▸ **Material for the task**
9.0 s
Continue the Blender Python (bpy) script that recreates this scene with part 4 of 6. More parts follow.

...

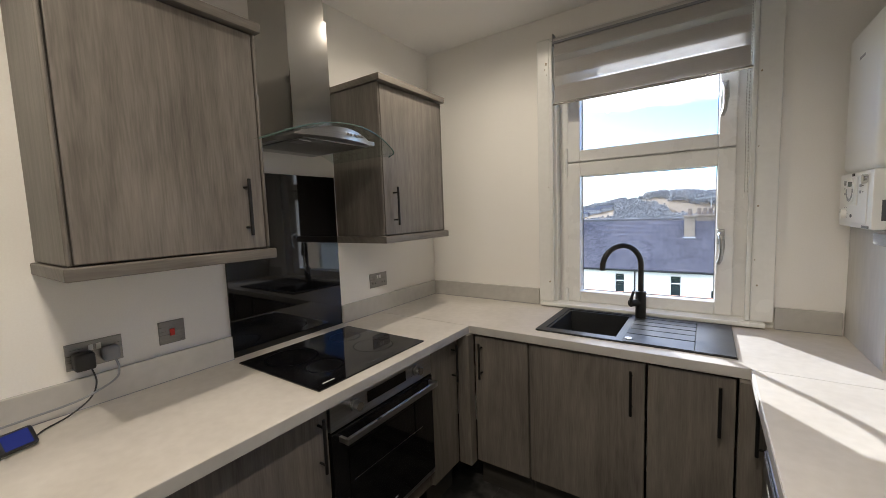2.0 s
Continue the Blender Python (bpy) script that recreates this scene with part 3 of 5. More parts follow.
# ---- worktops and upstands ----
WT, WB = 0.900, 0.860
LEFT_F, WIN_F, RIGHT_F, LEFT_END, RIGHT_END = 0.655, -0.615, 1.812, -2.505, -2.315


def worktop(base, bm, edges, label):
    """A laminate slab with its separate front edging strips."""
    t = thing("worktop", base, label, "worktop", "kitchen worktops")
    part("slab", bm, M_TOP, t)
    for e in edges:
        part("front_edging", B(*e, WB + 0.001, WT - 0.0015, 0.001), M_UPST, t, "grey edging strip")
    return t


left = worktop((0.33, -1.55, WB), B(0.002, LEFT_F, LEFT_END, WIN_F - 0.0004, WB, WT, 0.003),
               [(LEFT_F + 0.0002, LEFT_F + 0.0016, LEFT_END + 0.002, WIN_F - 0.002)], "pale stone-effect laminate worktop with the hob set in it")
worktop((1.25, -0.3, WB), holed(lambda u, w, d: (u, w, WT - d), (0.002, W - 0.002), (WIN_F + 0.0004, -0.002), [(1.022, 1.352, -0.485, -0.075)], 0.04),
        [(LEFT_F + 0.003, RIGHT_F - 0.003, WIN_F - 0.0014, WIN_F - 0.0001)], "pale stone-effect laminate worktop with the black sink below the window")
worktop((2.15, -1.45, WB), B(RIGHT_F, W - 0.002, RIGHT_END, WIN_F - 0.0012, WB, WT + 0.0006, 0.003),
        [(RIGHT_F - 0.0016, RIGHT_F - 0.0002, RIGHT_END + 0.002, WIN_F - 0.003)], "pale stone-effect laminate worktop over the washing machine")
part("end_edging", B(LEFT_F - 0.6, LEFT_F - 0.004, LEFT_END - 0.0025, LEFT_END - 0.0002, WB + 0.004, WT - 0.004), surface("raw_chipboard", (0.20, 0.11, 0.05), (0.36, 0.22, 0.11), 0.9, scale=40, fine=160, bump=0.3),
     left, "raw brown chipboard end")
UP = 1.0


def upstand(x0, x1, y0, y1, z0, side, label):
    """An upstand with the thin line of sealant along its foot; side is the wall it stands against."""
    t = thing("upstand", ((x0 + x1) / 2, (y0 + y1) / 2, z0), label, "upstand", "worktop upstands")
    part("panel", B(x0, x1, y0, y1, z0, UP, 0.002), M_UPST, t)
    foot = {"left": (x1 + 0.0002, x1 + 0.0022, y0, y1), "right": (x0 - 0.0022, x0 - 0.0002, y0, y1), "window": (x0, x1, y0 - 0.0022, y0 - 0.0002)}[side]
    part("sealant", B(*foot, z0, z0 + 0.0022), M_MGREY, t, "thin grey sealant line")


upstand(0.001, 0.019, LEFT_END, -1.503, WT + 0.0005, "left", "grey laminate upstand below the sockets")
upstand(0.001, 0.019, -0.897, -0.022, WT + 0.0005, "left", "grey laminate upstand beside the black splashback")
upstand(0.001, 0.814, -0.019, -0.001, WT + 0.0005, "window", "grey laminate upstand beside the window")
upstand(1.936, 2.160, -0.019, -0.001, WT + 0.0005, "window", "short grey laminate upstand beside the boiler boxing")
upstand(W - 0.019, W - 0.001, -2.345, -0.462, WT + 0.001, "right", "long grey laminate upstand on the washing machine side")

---

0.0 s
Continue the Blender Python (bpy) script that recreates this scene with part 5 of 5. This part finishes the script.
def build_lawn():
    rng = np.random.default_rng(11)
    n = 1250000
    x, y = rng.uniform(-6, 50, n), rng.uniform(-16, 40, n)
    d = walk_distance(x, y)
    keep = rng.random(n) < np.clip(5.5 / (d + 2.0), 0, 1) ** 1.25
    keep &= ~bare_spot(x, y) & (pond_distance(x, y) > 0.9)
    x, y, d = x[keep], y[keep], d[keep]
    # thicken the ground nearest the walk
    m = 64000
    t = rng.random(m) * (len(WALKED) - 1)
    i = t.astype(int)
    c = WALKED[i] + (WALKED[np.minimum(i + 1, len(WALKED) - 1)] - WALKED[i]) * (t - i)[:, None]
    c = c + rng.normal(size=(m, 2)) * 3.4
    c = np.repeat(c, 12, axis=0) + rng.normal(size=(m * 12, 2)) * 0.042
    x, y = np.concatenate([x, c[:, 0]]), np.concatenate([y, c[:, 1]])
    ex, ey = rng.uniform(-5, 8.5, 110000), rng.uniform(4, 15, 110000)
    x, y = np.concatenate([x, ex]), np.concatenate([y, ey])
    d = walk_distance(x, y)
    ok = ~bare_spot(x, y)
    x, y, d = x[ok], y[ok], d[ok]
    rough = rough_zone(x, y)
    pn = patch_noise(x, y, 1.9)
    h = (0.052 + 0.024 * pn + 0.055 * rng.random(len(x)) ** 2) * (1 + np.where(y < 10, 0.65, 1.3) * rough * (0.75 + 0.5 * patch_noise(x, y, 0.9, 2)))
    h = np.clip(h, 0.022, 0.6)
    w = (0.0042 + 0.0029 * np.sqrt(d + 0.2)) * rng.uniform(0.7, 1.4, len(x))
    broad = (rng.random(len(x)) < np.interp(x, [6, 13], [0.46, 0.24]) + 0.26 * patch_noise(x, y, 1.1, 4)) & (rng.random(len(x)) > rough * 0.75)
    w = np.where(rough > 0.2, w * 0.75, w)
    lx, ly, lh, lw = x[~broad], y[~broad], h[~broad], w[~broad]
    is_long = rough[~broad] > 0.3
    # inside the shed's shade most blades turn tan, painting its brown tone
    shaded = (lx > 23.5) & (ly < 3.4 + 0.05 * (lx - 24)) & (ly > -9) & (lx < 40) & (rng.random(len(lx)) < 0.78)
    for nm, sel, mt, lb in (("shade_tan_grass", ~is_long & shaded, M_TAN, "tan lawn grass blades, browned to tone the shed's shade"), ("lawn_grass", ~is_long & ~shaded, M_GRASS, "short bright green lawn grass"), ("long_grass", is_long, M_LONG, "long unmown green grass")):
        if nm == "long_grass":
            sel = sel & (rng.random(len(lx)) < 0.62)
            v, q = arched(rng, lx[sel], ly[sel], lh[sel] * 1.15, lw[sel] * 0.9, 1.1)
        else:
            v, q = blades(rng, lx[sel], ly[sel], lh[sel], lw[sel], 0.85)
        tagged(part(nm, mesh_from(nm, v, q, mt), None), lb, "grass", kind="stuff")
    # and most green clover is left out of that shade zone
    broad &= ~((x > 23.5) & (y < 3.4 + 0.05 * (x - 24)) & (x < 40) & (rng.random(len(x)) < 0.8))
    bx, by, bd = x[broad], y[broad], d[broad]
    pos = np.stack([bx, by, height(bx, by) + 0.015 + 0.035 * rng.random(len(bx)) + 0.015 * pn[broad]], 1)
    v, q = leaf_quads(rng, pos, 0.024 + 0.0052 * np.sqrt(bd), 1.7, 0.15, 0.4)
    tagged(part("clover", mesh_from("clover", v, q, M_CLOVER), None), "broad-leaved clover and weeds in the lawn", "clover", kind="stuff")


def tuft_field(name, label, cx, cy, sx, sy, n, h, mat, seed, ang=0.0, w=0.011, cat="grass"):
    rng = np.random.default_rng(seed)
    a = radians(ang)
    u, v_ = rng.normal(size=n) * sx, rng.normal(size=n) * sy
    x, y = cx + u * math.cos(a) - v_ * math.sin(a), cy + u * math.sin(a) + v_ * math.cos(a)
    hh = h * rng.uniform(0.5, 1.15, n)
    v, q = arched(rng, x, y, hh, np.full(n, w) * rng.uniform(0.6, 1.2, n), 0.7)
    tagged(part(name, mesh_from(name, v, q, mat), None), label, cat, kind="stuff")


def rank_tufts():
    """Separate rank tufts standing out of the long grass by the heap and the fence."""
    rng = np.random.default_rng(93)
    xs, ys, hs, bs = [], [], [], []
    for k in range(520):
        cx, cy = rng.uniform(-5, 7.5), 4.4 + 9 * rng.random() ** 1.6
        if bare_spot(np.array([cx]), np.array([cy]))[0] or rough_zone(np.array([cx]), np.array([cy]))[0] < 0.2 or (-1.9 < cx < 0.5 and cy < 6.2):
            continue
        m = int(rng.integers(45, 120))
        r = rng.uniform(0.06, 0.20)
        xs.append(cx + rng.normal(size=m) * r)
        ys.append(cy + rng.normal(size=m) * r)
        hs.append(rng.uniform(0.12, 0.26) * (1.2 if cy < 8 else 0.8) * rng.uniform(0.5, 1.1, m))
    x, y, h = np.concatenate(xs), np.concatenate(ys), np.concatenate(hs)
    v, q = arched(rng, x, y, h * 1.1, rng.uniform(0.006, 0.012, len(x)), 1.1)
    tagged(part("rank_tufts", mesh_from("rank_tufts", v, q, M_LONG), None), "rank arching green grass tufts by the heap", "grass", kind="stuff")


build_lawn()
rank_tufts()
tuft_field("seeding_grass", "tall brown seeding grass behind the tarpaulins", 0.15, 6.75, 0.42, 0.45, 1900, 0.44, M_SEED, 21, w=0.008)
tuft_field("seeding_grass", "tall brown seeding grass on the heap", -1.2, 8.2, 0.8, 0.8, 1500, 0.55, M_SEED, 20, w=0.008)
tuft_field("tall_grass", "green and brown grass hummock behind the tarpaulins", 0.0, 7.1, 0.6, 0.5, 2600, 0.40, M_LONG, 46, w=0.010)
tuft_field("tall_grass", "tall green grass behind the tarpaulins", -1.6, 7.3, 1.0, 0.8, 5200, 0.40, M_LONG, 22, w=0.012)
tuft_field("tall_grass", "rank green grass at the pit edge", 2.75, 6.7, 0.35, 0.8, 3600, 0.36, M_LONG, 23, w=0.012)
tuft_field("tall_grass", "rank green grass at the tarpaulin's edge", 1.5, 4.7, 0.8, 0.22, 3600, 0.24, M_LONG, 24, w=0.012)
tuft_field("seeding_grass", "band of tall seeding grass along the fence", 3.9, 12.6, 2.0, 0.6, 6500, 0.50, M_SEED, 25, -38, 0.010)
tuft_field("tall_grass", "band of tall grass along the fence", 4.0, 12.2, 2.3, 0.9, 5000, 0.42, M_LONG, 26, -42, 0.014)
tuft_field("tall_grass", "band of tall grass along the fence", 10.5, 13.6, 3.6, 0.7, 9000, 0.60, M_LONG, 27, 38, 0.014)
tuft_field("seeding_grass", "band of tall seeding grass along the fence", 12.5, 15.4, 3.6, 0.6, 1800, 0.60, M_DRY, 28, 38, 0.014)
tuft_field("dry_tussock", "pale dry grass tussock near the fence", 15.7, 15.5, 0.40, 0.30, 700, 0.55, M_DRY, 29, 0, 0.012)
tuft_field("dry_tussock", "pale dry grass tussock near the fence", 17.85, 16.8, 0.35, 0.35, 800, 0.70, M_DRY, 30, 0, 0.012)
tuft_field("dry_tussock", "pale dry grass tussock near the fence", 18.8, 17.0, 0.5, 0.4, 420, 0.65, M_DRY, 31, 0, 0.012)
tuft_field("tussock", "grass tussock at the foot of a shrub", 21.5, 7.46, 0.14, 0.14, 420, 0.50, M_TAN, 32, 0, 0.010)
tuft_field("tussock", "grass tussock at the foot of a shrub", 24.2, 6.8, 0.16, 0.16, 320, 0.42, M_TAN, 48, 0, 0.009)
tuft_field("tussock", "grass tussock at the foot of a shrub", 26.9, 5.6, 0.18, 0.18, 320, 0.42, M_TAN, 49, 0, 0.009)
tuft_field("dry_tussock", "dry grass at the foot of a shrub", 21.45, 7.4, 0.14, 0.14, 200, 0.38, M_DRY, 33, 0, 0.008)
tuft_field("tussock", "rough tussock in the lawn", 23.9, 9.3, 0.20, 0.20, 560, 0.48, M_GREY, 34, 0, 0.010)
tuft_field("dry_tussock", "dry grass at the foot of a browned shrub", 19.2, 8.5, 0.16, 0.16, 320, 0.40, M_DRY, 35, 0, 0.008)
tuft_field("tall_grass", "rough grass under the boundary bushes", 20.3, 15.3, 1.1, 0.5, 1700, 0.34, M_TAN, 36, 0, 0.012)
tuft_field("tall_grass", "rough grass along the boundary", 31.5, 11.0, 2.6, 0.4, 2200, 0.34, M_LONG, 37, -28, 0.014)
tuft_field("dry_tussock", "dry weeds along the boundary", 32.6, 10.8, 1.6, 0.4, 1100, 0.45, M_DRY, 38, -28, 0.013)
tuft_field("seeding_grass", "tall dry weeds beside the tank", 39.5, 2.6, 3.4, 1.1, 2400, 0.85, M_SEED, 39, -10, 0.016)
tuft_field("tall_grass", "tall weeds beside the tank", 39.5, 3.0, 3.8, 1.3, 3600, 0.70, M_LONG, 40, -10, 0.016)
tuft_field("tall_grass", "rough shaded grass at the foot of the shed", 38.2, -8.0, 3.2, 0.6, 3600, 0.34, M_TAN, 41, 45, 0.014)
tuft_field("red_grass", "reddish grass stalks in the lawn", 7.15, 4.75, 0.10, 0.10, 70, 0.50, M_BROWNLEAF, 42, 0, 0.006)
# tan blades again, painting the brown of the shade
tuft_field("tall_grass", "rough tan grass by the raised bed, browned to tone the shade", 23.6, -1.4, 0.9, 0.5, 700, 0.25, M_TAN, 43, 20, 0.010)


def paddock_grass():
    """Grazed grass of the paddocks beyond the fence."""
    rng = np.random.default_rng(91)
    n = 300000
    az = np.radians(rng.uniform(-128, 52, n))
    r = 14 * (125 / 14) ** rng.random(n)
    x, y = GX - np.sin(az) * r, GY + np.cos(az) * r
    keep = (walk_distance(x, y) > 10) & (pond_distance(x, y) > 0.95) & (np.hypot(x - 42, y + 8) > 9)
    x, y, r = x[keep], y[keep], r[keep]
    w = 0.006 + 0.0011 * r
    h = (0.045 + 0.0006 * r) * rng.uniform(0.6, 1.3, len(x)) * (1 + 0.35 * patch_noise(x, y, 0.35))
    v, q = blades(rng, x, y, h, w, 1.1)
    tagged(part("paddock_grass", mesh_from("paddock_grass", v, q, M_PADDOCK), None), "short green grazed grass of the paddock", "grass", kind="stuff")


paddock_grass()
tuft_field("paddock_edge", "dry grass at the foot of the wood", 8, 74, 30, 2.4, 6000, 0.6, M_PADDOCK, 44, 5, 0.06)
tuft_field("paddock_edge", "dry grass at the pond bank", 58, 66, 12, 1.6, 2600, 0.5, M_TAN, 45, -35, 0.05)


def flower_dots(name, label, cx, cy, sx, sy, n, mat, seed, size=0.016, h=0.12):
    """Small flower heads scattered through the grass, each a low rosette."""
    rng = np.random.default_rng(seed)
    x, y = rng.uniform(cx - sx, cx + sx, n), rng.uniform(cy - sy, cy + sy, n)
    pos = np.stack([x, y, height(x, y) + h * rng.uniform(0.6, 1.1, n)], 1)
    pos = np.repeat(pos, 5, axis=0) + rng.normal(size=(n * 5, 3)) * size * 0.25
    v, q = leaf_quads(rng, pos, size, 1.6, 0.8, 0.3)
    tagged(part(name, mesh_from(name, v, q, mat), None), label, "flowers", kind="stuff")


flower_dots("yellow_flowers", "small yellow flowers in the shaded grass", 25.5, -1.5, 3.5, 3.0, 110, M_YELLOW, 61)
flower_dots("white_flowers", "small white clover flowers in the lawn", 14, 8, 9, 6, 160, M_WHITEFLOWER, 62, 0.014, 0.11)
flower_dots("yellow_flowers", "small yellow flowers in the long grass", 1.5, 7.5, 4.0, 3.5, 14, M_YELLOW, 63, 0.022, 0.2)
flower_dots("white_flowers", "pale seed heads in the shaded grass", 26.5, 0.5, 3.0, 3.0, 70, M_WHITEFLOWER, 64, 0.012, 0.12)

▸ **Problem to work on**
Among the lines of the material above, how many include the string "parts"? Report only that number.

▸ **Solution to the exercise**
2